- Waves is vulnerable to further losses with the critical bearish target of $5.
- A recovery above $8.7 is needed to invalidate the bearish forecast.
Waves has been one of the best-performing altcoins recently. The coin bottomed at $2 in early October and hit the highest level of 2020 at $9.37. However, the token has run out of luck. The price lost over 14% amid profit-taking and market positioning in less than a week and dropped below $8.
At the time of writing, the 30th largest digital asset is changing hands at $7.9, while technical indicators on the long-term time frames imply that the worst is not over yet.
Waves bears are here to stay
The TD Sequential indicator sends a sell signal on Waves weekly chart. The bearish formation presented in the form of a green nine candlestick implies that the growing selling pressure may see prices develop from one to four red candlesticks on the weekly chart with the initial target at $5. This former resistance was verified as a support at the end of November.
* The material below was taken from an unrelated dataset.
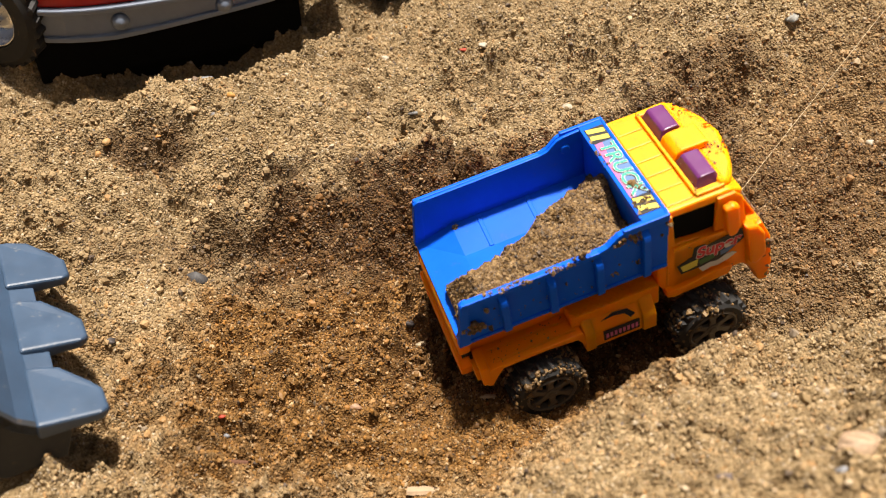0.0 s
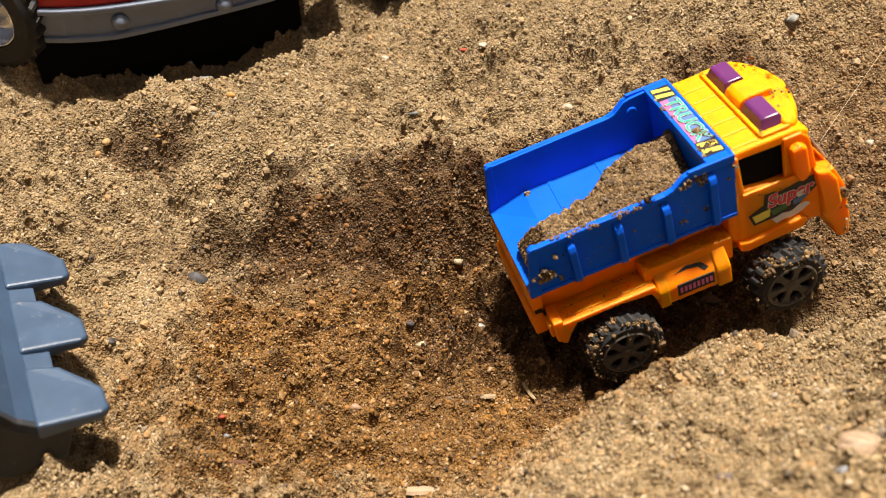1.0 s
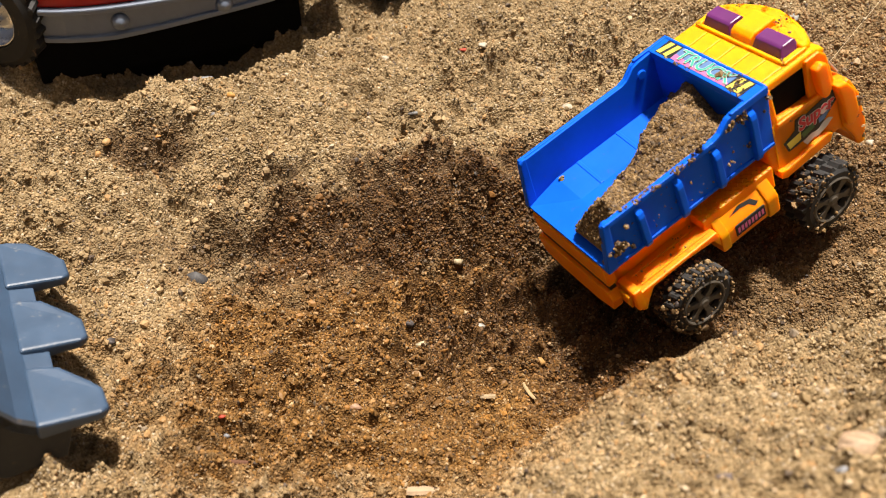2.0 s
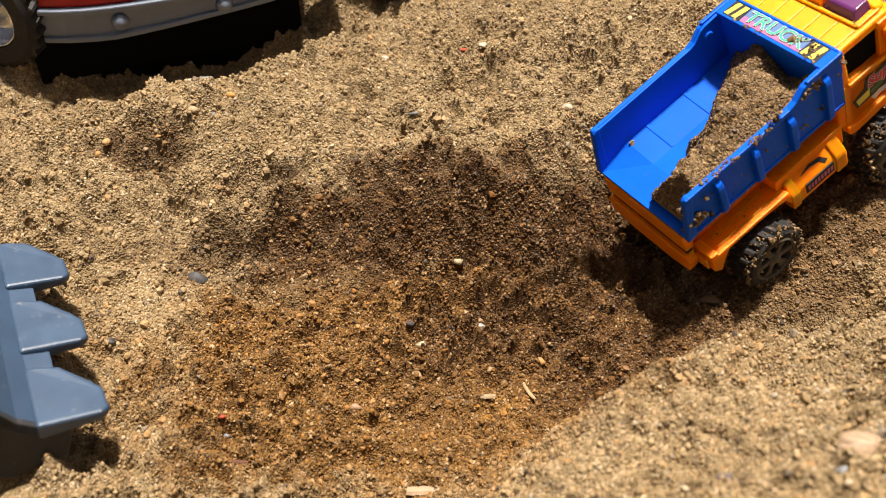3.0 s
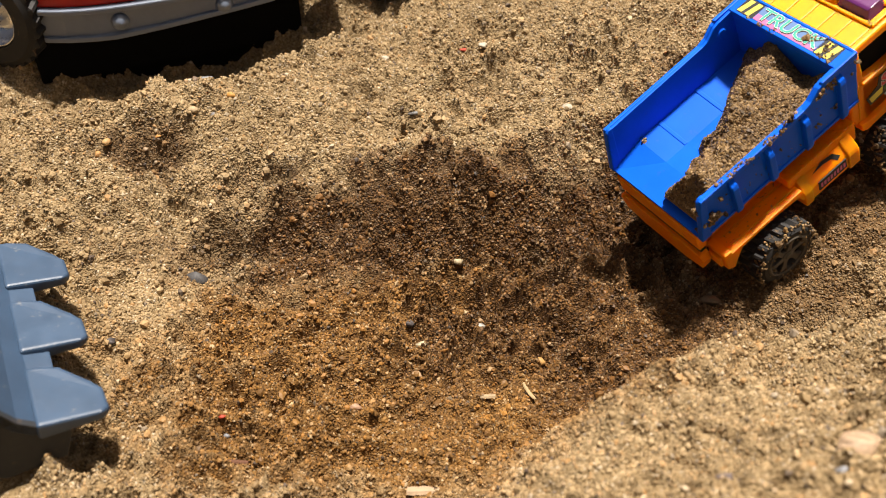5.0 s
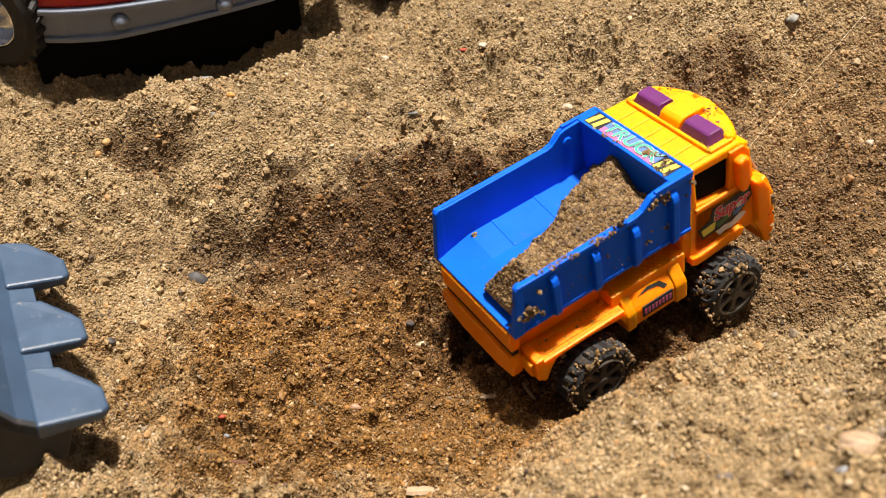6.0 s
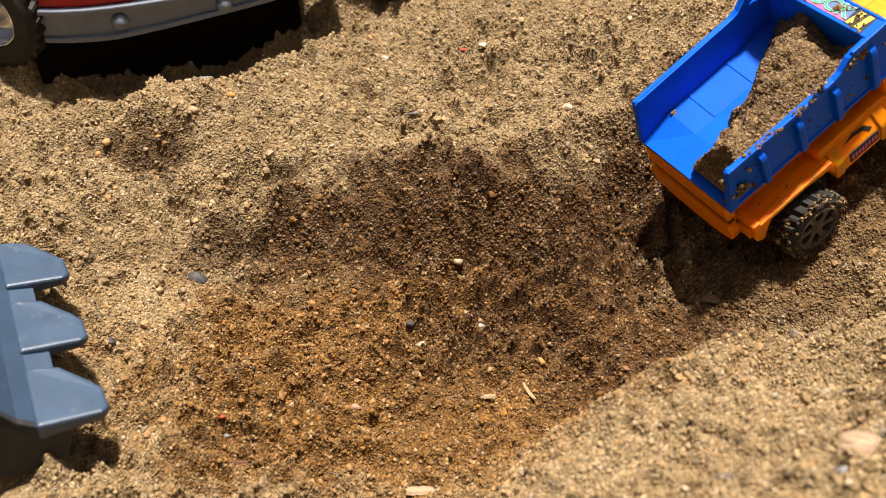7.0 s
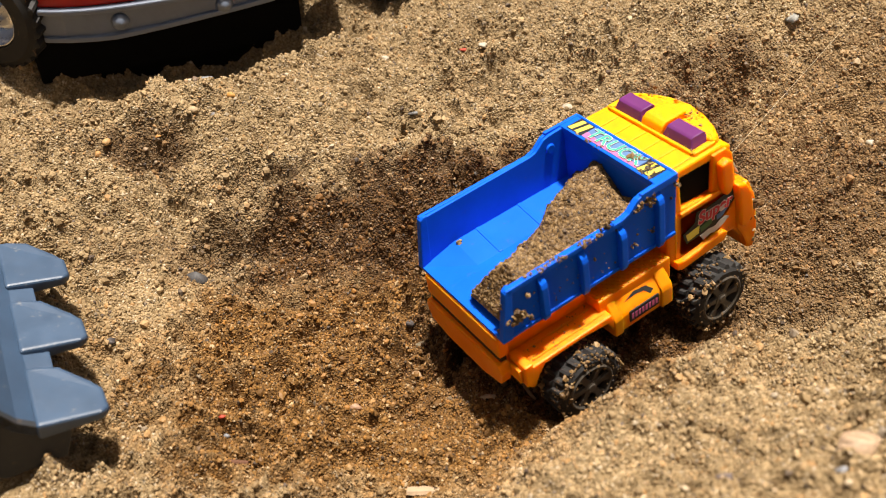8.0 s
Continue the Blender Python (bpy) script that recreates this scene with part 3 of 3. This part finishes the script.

A sustainable move below this area will be a catastrophe for the coin as there is no viable support until $3.7.
WAVES weekly chart
On the 12-hour time frame, there is local support around $7 created by the 50 EMA. If it gives way, the sell-off will continue towards the above-mentioned long-term target of $5, which is also reinforced by 12-hour 100 EMA.
WAVES 12-hour chart
On the upside, the local resistance comes on approach to $8.7. This barrier served as resistance on November 23 and also stopped the recovery attempt on December 10. The technical barrier may slow down the upside momentum and push the price back inside the current range. A sustainable move above this area will negate the immediate bearish forecast and bring the 2020 high at $9.37 back into focus.